By convention, an astronaut employed by the Russian Federal Space Agency (or its predecessor, the Soviet space program) is called a cosmonaut in English texts. The word is an Anglicization of the Russian term “kosmonavt”. “Cosmos” in Russian means space, and “nautes” (borrowed from Greek) means sailor, so “cosmonaut” translates to “space sailor” or “cosmic traveller”.
In April 1961, cosmonaut Yuri Gagarin from the Soviet Union became the first human to travel in space. His vehicle Vostok 1 circled Earth at a speed of 27,400 kmph with the flight lasting 108 minutes. Vostok’s re-entry was controlled by a computer.
The very next month, Alan Shepard, on May 5, 1961, became the first American astronaut and the second man in space, when he piloted the Mercury spacecraft Freedom 7 on a 490-km, 15-minute suborbital flight.

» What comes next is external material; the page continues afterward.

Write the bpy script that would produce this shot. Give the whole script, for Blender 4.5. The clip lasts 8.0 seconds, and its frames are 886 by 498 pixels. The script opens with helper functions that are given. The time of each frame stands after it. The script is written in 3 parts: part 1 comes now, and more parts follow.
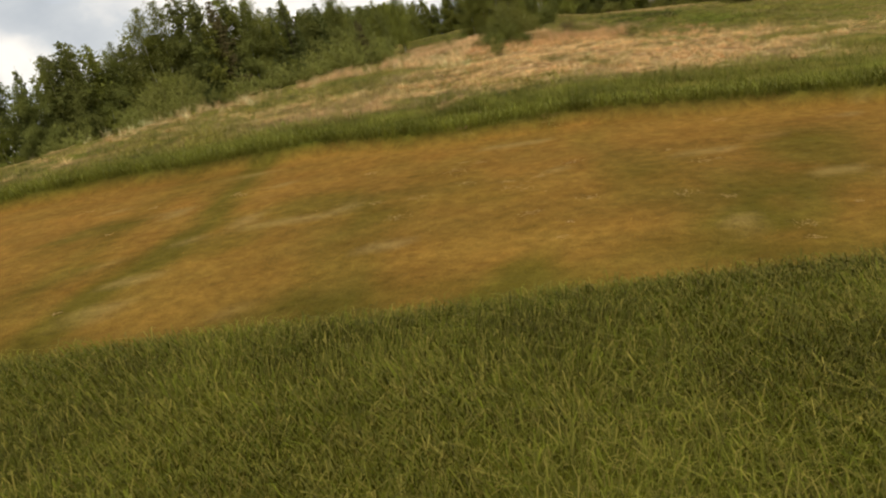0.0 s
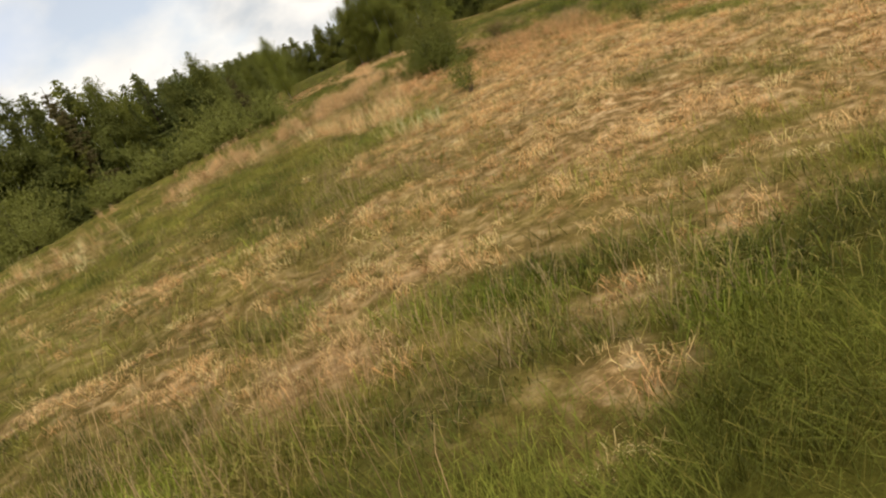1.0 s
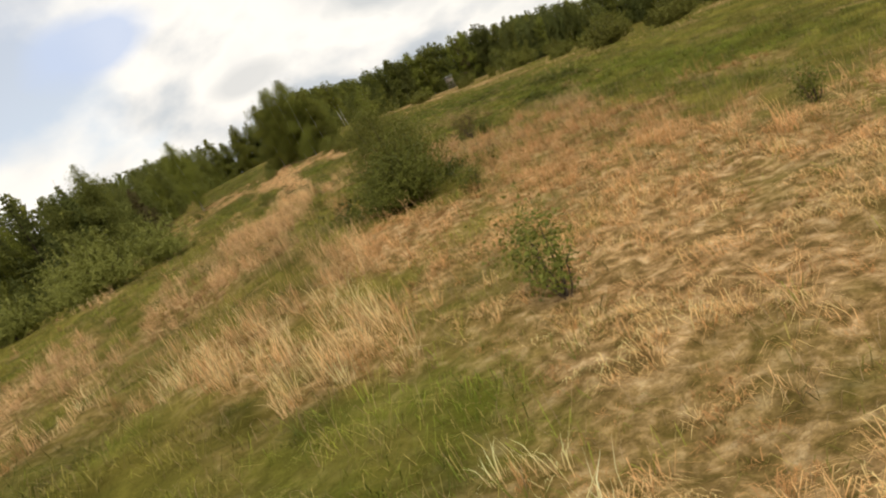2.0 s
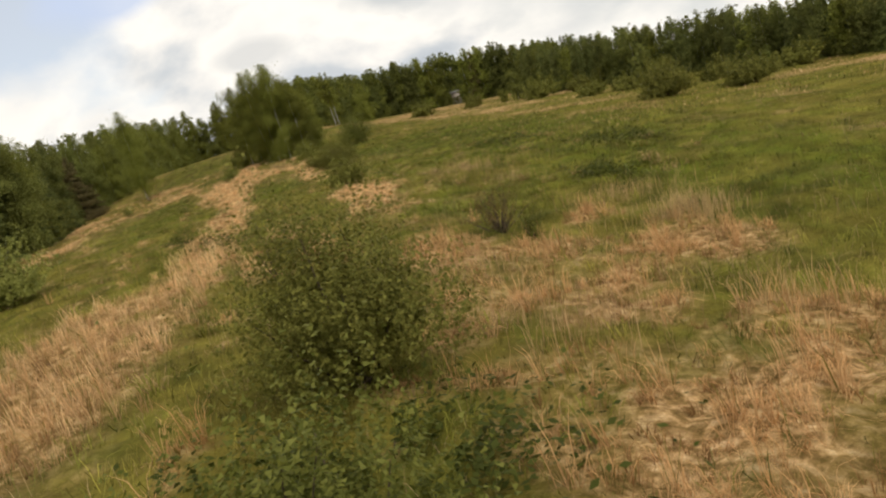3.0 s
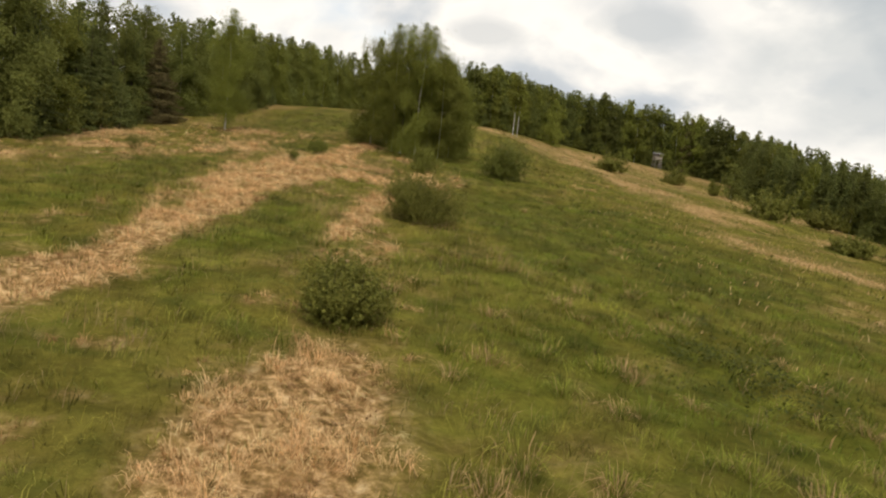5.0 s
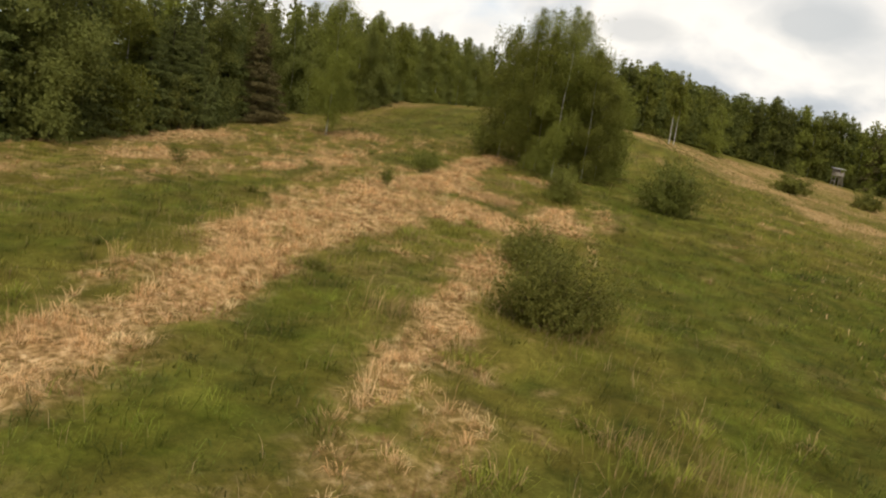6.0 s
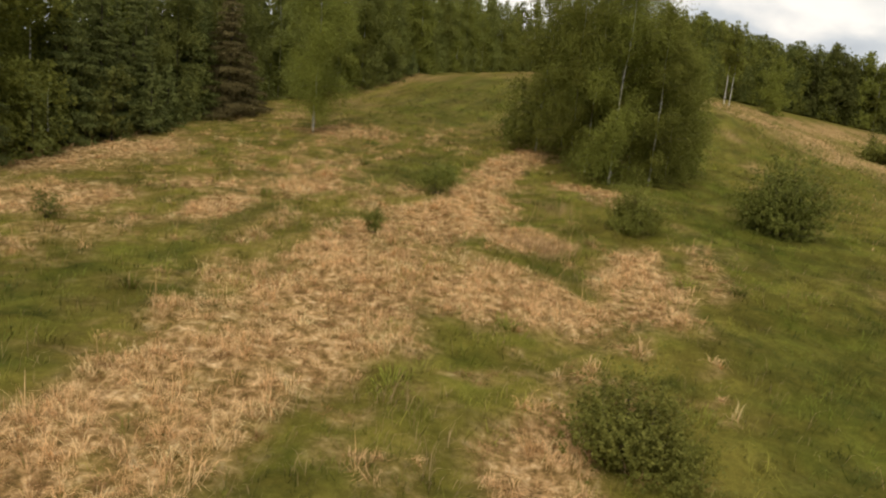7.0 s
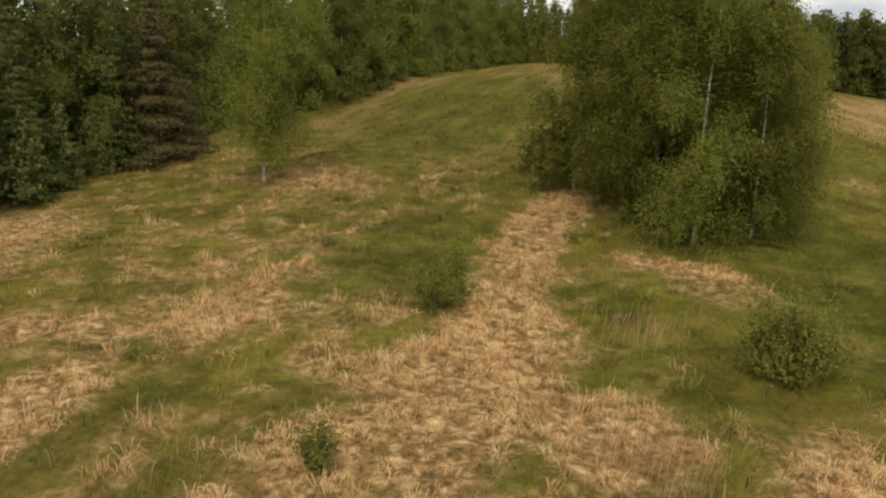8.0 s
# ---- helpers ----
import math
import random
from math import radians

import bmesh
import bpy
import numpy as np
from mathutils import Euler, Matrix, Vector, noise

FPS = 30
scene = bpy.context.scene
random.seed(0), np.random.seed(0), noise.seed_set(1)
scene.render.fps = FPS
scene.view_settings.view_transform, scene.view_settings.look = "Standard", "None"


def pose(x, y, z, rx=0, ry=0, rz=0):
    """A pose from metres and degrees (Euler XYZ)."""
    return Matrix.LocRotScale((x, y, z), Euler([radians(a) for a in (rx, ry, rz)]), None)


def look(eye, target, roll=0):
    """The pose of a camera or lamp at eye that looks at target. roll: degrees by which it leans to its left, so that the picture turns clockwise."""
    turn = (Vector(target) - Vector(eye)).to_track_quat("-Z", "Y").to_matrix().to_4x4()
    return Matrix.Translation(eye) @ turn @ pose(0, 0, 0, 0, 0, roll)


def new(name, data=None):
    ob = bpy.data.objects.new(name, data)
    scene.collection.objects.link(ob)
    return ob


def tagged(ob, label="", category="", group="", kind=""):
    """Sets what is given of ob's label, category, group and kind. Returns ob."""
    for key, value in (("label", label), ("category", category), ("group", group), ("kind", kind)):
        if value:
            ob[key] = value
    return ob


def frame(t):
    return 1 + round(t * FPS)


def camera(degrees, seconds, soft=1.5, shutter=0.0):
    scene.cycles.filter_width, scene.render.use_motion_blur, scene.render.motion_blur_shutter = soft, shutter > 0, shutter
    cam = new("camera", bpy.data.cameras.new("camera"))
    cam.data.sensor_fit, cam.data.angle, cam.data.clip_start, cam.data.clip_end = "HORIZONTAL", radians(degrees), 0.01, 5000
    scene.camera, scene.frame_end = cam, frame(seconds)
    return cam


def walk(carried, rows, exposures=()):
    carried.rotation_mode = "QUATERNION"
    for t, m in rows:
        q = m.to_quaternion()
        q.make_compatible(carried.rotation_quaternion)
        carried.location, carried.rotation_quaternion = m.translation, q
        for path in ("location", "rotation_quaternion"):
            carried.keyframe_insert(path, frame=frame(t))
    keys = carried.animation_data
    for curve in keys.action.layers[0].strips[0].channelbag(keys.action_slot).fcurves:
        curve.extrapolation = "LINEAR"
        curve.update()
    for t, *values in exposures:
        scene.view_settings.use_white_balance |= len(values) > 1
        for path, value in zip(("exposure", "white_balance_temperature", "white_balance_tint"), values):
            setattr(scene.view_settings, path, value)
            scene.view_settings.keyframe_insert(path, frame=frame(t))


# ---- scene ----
cam = camera(60.0, 8.0, 2.2, 0.0)
PATH = [
    (0.00, (9.996, 3.004, 4.438), (8.994, 12.778, 2.573), -13.64),
    (0.50, (8.645, 11.146, 5.655), (8.089, 20.964, 3.838), -21.53),
    (1.00, (7.829, 19.243, 6.661), (7.853, 29.050, 4.705), -26.52),
    (1.50, (7.874, 27.316, 7.545), (8.884, 37.110, 5.801), -29.78),
    (1.70, (8.000, 30.579, 7.930), (9.242, 40.398, 6.502), -29.83),
    (2.80, (11.664, 49.707, 10.407), (13.310, 59.468, 8.983), -22.11),
    (3.00, (12.435, 52.845, 10.755), (14.138, 62.599, 9.358), -18.67),
    (3.50, (14.620, 60.420, 11.553), (16.374, 70.186, 10.309), -8.47),
    (4.00, (16.506, 67.586, 12.390), (18.324, 77.316, 10.963), -3.87),
    (4.50, (18.002, 74.714, 13.118), (19.779, 84.440, 11.621), -3.97),
    (5.00, (19.006, 82.122, 13.982), (18.987, 92.060, 12.875), 5.95),
    (5.20, (19.290, 85.100, 14.249), (18.435, 94.998, 13.104), 14.37),
    (6.30, (17.620, 101.866, 16.411), (15.753, 111.573, 14.899), 6.41),
    (6.50, (17.095, 104.752, 16.815), (15.324, 114.456, 15.170), 6.19),
    (7.00, (15.680, 111.792, 17.939), (13.600, 121.381, 16.008), 5.81),
    (7.50, (14.213, 118.792, 18.871), (12.169, 128.385, 16.923), 6.13),
    (8.00, (12.256, 125.822, 19.599), (10.102, 135.368, 17.541), 2.25),
]
walk(cam, [(t, look(eye, target, roll)) for t, eye, target, roll in PATH],
     [(0.0, 0.05, 7000, 10), (8.0, 0.05, 7000, 10)])


# ---- world, sun, exposure ----
SUN_ELEV, SUN_AZ = radians(50), radians(172)   # azimuth from +y towards +x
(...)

China entered the human space program with the launch of its first crewed mission, Shenzhou-5, on October 15, 2003. This mission carried Yang Liwei, a Chinese taikonaut, into space, making him the first Chinese person to travel into space. In Manadarin Chinese, “Taikong” means space and “Naut” as in Greek for sailor. This term is usually used in the West to refer to a Chinese space traveller. However, the official Chinese name for space travellers from the country is “Vuhangyuan”, meaning “travellers of the Universe”.
It is in line with this tradition that space travellers emerging from India’s indigenous human space program will be called “vyomanauts”. In Sanskrit, “Vyoma” means space; “Naut” as in Greek for sailor. The term has reportedly been coined by the Indian Space Research Organisation (ISRO).
Three Vyomanauts will man Gaganyaan, the first Indian crewed orbital spacecraft. While Prashanth Nair and Angad Prathap have been confirmed as the first two vyomanauts, Ajith Krishnan and Subhanshu Shukla will vie for the third spot.